Germán's inconsistency on the mound was in contrast to the Tigers' two primary starters at the time, Bonderman and lefty Mike Maroth, who were regarded to possess Major League talent, but frequently suffered from insufficient run support on a team in the midst of having the worst season in American League history — that year, the Tigers set a new record for total losses (119), eclipsing the previous record (117) held by the 1916 Philadelphia Athletics. After spending much of the 2004 season on the Tigers' Triple-A minor league team, the Toledo Mud Hens, his form on the mound improved greatly, and he made the Tigers' 2005 opening day roster.

After a mediocre spring training in 2006, the Tigers left Germán unprotected on the waiver wire by designating him for another assignment to Toledo. He did not clear waivers, however, and on April 4, 2006, he was claimed off waivers by the Florida Marlins, and earned a spot on their opening day roster.

Germán became a free agent after the 2006 season. On November 17, 2006, he signed a minor league contract with the Texas Rangers.

Germán pitched in the Rangers 2008 season opener against the Seattle Mariners on March 31, 2008. It was the first time Germán had pitched outside the minors since 2006. He was designated for assignment by the Rangers on May 21, 2008, and on May 30 declined a minor-league assignment and became a free agent.

On June 4, 2008, Germán signed a minor league contract with the Pittsburgh Pirates. He was traded to the Chicago White Sox on August 11, and assigned to Triple-A Charlotte. He became a free agent at the end of the season and re-signed with the Chicago White Sox. On July 10, 2009, Germán was released by the Chicago White Sox.

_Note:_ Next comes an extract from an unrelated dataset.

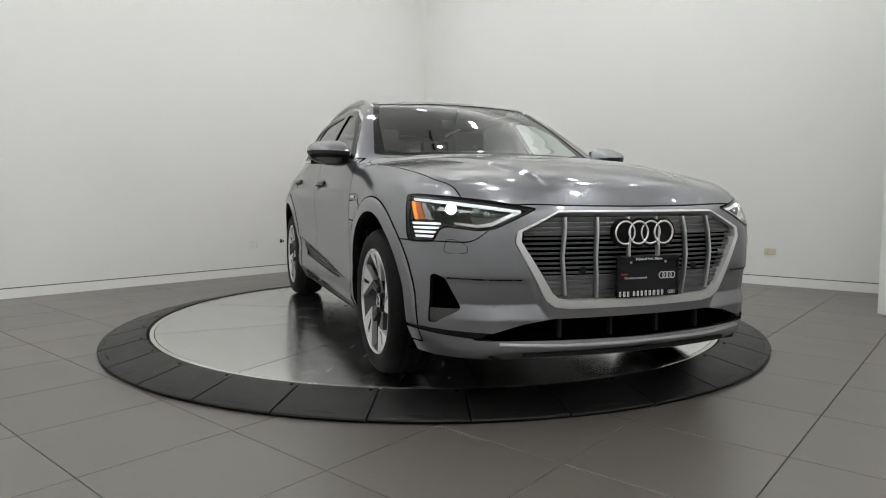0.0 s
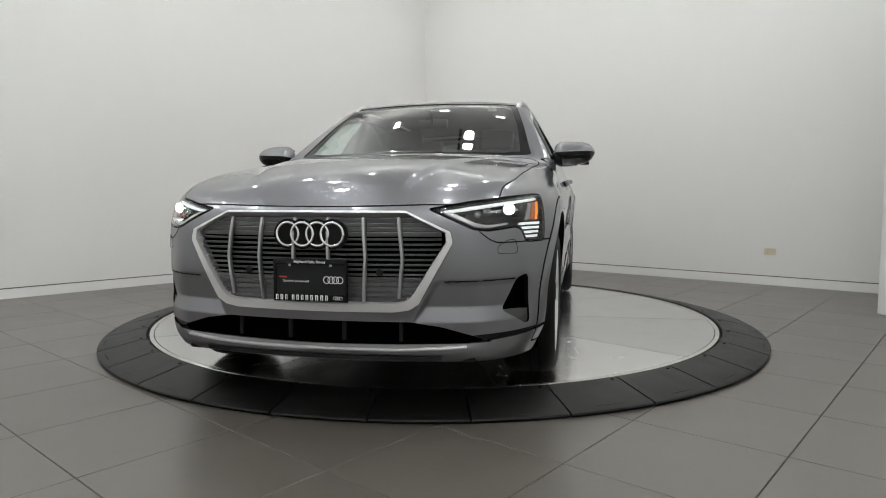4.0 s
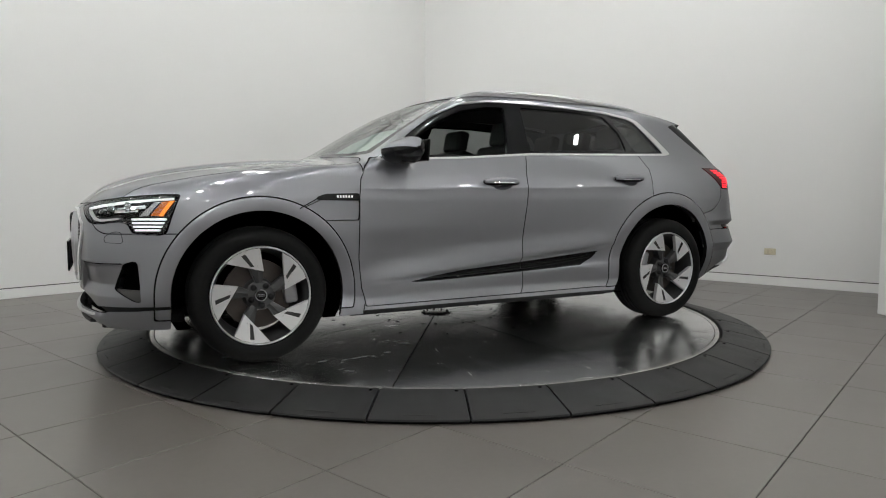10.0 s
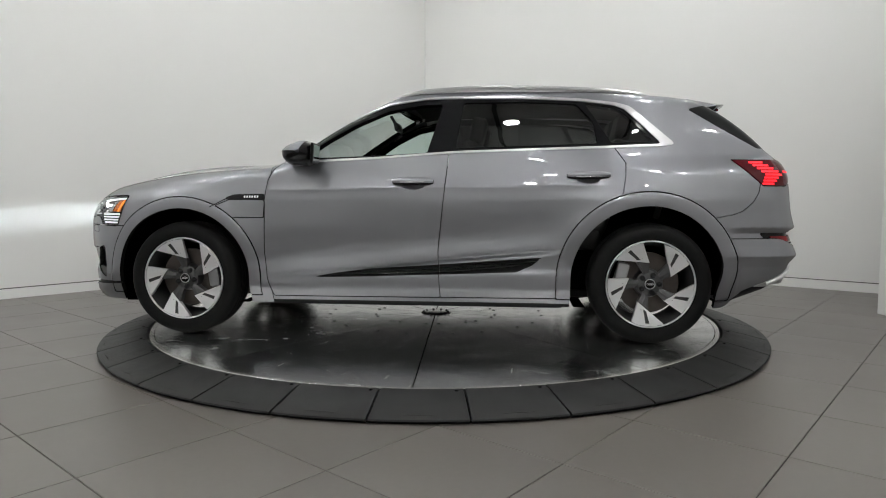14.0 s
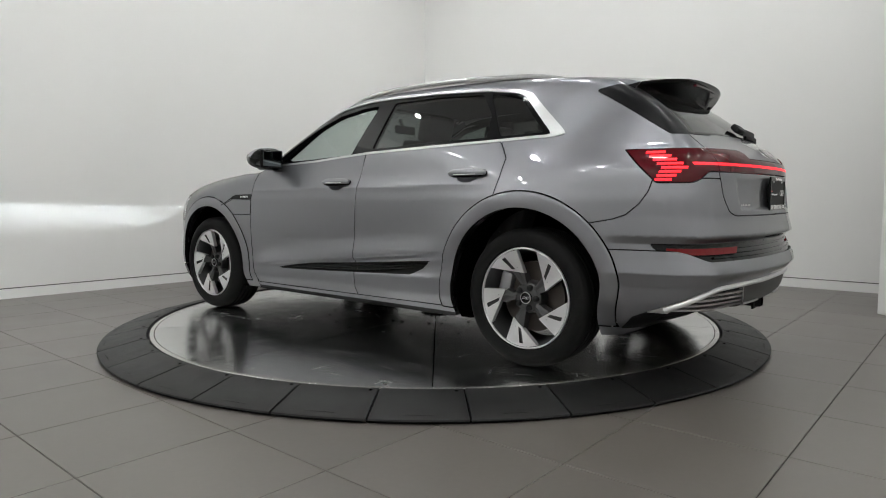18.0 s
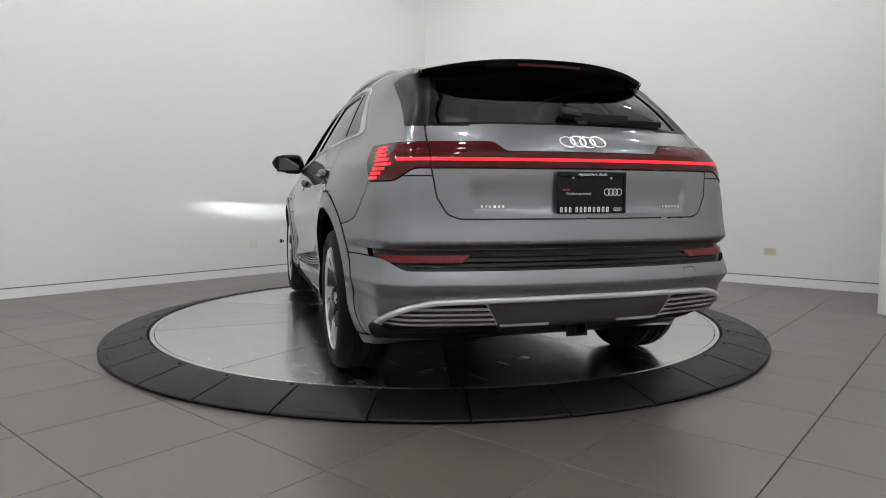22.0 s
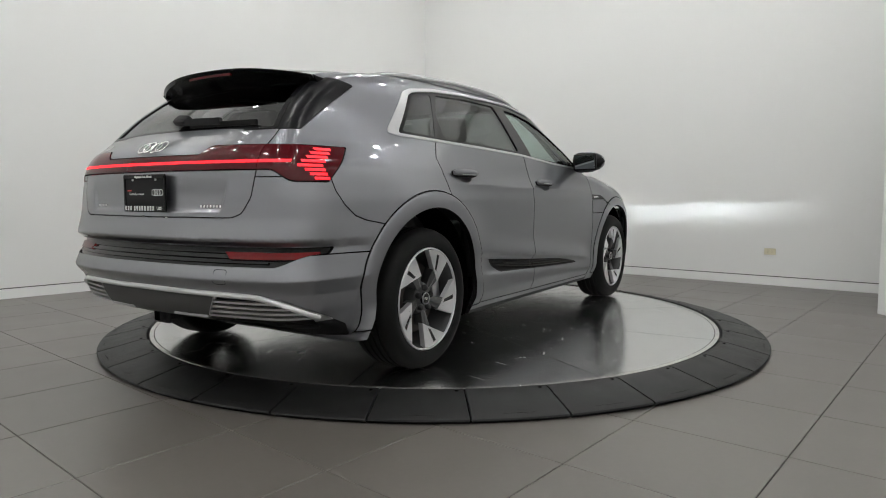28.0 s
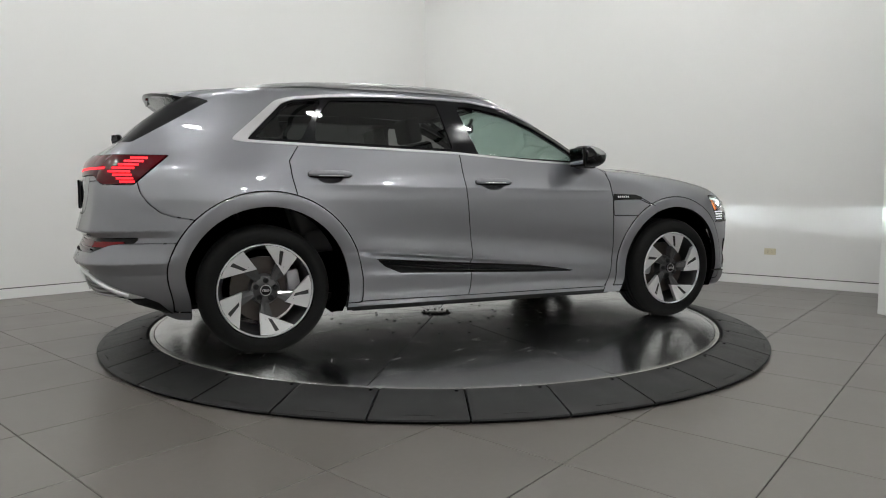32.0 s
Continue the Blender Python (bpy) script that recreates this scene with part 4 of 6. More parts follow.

In 2011, Germán pitched for Diablos Rojos del Mexico of the Mexican League, posting a 4.15 ERA in seven appearances.

==Scouting report==
He is a particularly large man for a pitcher, standing 6 ft 7 in (2.04 m) tall and weighing 298 lb, which lends him a degree of batter intimidation, like most taller-than-average pitchers possess. He works mostly in middle relief and sometimes as a set-up man for the team's closer.

PITCHf/x data from 2008 records Germán throwing a four-seam fastball averaging about 94 mph and a changeup averaging 85 mph.

==Personal life==
Germán is married and has one child with his wife, Luisa. They spend their off-seasons residing in Palenque, Dominican Republic.

Germán usually plays for Leones del Escogido in the Dominican Winter Baseball League, and played for the World Team during the 2002 All-Star Futures Game, which was won, 5–1, by the World Team.